The key to understanding Hitler is will – as in “triumph of the will.” He understood himself as personally embodying the destiny of the German nation and the Aryan race, and only through his will would Germany find that destiny. One reason he launched the war, despite his generals’ (and especially Donitz’s) protests that they were not ready for it, was that he was aware of his own mortality (he was aware of plots against himself and assumed he would eventually meet his end in an assassination), and since he alone possessed the requisite will to do what was necessary for Germany to fulfill its destiny, he had move to quickly.
Only two outcomes were thinkable for Hitler: Either victory or annihilation. He had nothing but contempt for those of his generals (like von Paulus) who surrendered rather than committed suicide. They were not “all in” on the war like he was, in a cosmic sense. Closest to his thinking were the Goebbels family, who not only committed suicide, but poisoned their own children on the grounds that a world without National Socialism was not a world that could be lived in.
The book seems to imagine Hitler in hell as something akin to the German generals after the war: Rehashing the war and strategy with old comrades and even old enemies. Hitler had nothing but contempt for such a future because in his mind it was cowardly: Someone who could imagine this future did not have the requisite will to triumph in the first place. The only thinkable future was victory, and the only bearable alternative was annihilation.
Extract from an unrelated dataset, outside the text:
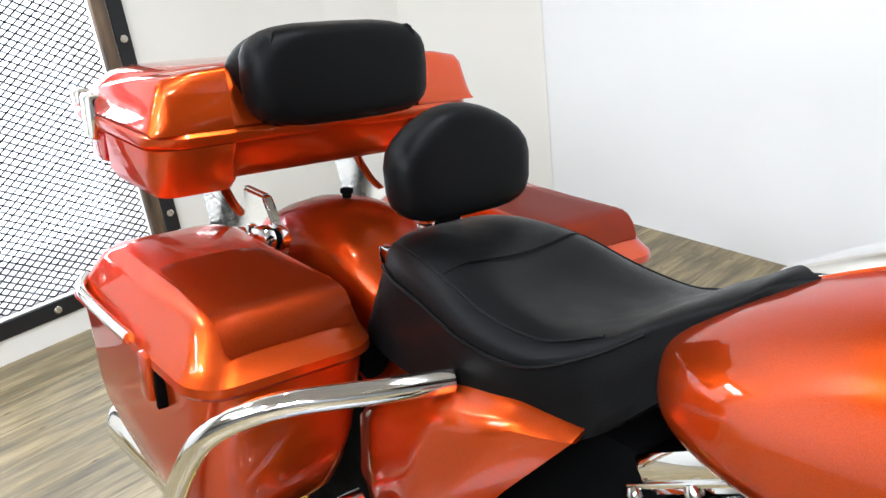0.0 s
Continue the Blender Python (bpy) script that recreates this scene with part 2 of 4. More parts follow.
def skin(bm, rings, cap=True, closed=True):
    for a, b in zip(rings, rings[1:]):
        count = len(a)
        for k in range(count if closed else count - 1):
            bm.faces.new((a[k], a[(k + 1) % count], b[(k + 1) % count], b[k]))
    if cap:
        bm.faces.new(rings[0][::-1])
        bm.faces.new(rings[-1])


def lathe(bm, profile, m, sides=48, closed=False, cap=True):
    """A turned form: rows of (radius, height) round the local z axis of m."""
    rings = []
    for r, h in profile:
        rings.append([bm.verts.new(m @ Vector((r * math.cos(a), r * math.sin(a), h))) for a in (2 * math.pi * k / sides for k in range(sides))])
    skin(bm, rings, False)
    if closed:
        skin(bm, [rings[-1], rings[0]], False)
    elif cap:
        for ring in (rings[0], rings[-1]):
            bm.faces.new(ring)
    return bm


def turned(profile, m, sides=48, closed=False, cap=True):
    return lathe(bmesh.new(), profile, m, sides, closed, cap)


def axis(at, way):
    """A pose at a point whose z looks along way."""
    return Matrix.Translation(at) @ Vector(way).to_track_quat("Z", "Y").to_matrix().to_4x4()


def rod(bm, a, b, r, sides=14, r2=None):
    a, b = Vector(a), Vector(b)
    return lathe(bm, [(r, 0), (r2 or r, (b - a).length)], axis(a, b - a), sides)


def rodded(a, b, r, sides=14, r2=None):
    return rod(bmesh.new(), a, b, r, sides, r2)


def bolt(bm, at, way, r=0.006, h=0.004):
    return lathe(bm, [(r, 0), (r, h * 0.6), (r * 0.7, h), (r * 0.55, h), (r * 0.5, h * 0.5)], axis(at, way), 12)


def plate(bm, outline, normal, thick, bevel=0.0):
    """A flat plate from an outline of points, thickened along normal."""
    n = Vector(normal).normalized() * thick
    low = [bm.verts.new(Vector(p)) for p in outline]
    high = [bm.verts.new(Vector(p) + n) for p in outline]
    skin(bm, [low, high])
    return bm


def mirrored(bm):
    """The same form on the other side of the bike."""
    for v in bm.verts:
        v.co.y = -v.co.y
    return bm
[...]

According to Siegried Knappe in his book Soldat, the commander of the Berlin garrison shortly before the end invited Hitler to don a helmet and die fighting in the streets at the side of his soldiers. Hitler rejected the idea on the grounds that he would not die in the streets like a dog, and furthermore because the fate he most feared would be to be wounded and/or captured, to then be paraded in the streets of Moscow in a cage. If his will could not triumph, Hitler would express that will negatively in annihilation, to the point of having his corpse destroyed after he died.
Imagine on dying that Hitler discovers that he is not annihilated, but in fact lives on in a metaphysical prison far more profound than any Moscow cage. The mere fact of his own existence would be torture to him, as it would be continuing proof of the failure of his will, the one thing unbearable to him. Eva Braun would be no consolation to him, as her existence would be further proof of that failure, since he tried to annihilate her as well. The last thing imaginable for him in such a circumstance is sitting around, smoking a pipe and discussing his failures. I think he would rage away at God and the world, like he did in the bunker, but for eternity.
I seem to remember , from my scant Presbyterian upbringing, that hell was being separated from and eternally denied access to God.
History never repeats itself exactly. There will be other scapegoats.
I look forward to O.J. Simpson In Hell.
If you read his incredibly creepy book, If I Did It, you’ve gotten all the preview you’d ever want.
“Hell” is a plot device the author’s using, and apparently he does so effectively. I’d have rolled my eyes the minute I read about a scaly red creature poking Hitler with a pitchfork.
Where someone picks up the phone at random intervals….
Heh. You’ll have no idea how large the Darknet and Dark Web are until you begin to peel the .onion.